[Lecture] Donald B. Rubin: Models for Imputing Missing Data

Mar. 16, 2018

Topic: Models for Imputing Missing Data, Including Methods for Assessing Sensitivity of Conclusions to Them

Speaker: Prof. Donald B. Rubin (Harvard University)

Language: English

Time: March 16, 2018 (Friday)
14:00-15:30

Venue: Lecture Hall, Jiayibing Building, Jingchunyuan 82, BICMR (数学中心甲乙丙楼报告厅)

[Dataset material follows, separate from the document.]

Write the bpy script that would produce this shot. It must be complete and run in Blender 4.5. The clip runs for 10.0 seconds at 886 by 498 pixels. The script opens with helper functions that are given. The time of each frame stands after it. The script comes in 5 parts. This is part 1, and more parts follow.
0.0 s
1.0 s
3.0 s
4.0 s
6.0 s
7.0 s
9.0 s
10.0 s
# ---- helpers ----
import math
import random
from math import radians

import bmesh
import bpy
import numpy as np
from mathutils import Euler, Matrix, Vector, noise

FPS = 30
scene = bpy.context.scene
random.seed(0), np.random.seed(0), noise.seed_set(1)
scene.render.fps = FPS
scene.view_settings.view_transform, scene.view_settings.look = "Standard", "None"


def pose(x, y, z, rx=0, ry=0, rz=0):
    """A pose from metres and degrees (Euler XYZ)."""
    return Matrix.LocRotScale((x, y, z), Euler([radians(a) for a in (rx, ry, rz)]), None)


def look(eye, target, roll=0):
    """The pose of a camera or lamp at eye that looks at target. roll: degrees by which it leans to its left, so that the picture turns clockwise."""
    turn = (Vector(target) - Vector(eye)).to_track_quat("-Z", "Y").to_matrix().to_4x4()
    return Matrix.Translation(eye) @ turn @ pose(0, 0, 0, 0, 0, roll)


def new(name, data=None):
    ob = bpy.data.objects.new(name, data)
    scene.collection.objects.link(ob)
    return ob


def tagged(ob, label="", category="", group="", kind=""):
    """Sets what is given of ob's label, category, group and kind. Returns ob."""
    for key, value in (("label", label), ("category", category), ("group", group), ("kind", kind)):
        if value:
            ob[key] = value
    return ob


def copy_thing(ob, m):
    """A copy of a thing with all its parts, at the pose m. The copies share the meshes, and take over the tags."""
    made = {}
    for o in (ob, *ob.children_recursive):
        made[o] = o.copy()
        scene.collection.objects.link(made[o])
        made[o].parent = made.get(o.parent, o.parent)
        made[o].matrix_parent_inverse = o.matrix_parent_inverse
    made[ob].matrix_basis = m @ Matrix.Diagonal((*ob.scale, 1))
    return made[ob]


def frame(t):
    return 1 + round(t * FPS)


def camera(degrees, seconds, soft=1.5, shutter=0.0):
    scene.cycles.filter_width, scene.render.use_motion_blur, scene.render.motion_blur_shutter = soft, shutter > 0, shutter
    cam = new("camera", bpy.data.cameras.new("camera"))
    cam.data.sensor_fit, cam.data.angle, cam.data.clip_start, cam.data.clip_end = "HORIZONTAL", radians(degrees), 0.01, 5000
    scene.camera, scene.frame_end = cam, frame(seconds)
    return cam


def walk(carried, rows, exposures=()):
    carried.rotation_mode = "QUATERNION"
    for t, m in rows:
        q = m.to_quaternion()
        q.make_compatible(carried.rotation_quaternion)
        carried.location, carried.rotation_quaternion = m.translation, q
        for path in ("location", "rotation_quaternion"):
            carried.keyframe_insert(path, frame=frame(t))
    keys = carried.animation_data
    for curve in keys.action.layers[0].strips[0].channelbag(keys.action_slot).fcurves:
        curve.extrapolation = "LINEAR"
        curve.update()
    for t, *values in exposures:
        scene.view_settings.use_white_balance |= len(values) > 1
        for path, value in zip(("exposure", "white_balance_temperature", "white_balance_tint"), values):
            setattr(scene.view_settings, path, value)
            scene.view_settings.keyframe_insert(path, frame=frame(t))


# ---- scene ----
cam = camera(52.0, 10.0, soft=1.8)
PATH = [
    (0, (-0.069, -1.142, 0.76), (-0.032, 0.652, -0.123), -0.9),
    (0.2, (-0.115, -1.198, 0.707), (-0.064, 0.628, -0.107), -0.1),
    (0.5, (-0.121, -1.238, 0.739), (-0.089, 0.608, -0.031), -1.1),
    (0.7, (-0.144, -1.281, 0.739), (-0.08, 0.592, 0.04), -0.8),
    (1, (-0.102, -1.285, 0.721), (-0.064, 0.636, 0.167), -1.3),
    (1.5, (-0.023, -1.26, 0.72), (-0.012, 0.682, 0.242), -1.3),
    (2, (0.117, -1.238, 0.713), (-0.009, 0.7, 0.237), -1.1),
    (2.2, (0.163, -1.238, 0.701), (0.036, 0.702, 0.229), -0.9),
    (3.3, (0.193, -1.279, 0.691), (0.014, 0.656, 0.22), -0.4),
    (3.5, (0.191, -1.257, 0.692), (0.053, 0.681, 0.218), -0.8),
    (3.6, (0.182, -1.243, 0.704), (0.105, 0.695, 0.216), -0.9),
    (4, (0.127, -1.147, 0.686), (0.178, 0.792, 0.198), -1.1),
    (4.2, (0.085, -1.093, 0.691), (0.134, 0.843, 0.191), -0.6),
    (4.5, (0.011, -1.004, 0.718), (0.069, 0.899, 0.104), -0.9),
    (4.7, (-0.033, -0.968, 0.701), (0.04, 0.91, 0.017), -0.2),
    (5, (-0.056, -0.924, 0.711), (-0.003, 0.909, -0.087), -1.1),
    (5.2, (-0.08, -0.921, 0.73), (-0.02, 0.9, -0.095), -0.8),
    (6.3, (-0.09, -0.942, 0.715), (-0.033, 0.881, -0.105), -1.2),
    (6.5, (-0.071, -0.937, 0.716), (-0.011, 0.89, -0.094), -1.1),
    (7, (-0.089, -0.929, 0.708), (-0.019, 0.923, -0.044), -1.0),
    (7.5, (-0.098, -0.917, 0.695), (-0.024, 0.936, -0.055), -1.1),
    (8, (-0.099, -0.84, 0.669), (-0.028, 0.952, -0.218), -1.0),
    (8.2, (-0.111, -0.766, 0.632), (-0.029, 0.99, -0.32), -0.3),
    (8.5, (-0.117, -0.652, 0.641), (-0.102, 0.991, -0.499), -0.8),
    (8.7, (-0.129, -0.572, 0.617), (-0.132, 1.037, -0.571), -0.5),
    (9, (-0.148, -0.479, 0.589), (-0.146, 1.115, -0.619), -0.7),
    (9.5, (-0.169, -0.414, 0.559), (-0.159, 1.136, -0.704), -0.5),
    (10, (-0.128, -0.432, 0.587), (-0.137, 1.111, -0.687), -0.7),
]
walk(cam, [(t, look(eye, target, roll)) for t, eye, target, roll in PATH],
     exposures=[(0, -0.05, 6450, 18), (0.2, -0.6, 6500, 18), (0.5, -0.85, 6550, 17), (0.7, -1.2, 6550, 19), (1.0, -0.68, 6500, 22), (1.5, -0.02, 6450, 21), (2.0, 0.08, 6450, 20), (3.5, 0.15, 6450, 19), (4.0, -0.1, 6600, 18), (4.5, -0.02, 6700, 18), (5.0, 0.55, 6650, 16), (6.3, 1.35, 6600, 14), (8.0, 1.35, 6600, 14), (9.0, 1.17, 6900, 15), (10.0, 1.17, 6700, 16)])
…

Introduction: There are two relatively standard approaches for dealing with missing data in statistics, one based on “selection models” and the other based on “pattern-mixture" models. The former is focused on formulating a model for complete data and then effectively imputing missing data so that the combined observed and missing data fit the assumed model for the complete data. In contrast, the latter effectively fits a different model for each pattern of observed and missing data, thereby directly revealing sensitivity of conclusions to assumptions about distributions for which there are no actual observed data available for estimation. A third class of models, which have remained mostly recondite, is based on “Gibbs” factorizations; although these may not imply a valid joint distribution, they have enjoyed success in applications because of their ease of use when implemented by MCMC computer software for multiple imputation, such as in SAS, STATA, and MICE. The consideration of sensitivity of conclusions to assumptions unassailable by observed data, whether implicit, as with selection models, or explicit, as with pattern-mixture models, is a critical ingredient of satisfactory analyses of data sets with missing values. Graphical displays, such as “enhanced tipping point analyses” implemented using modern computing, are critical ingredients for this enterprise.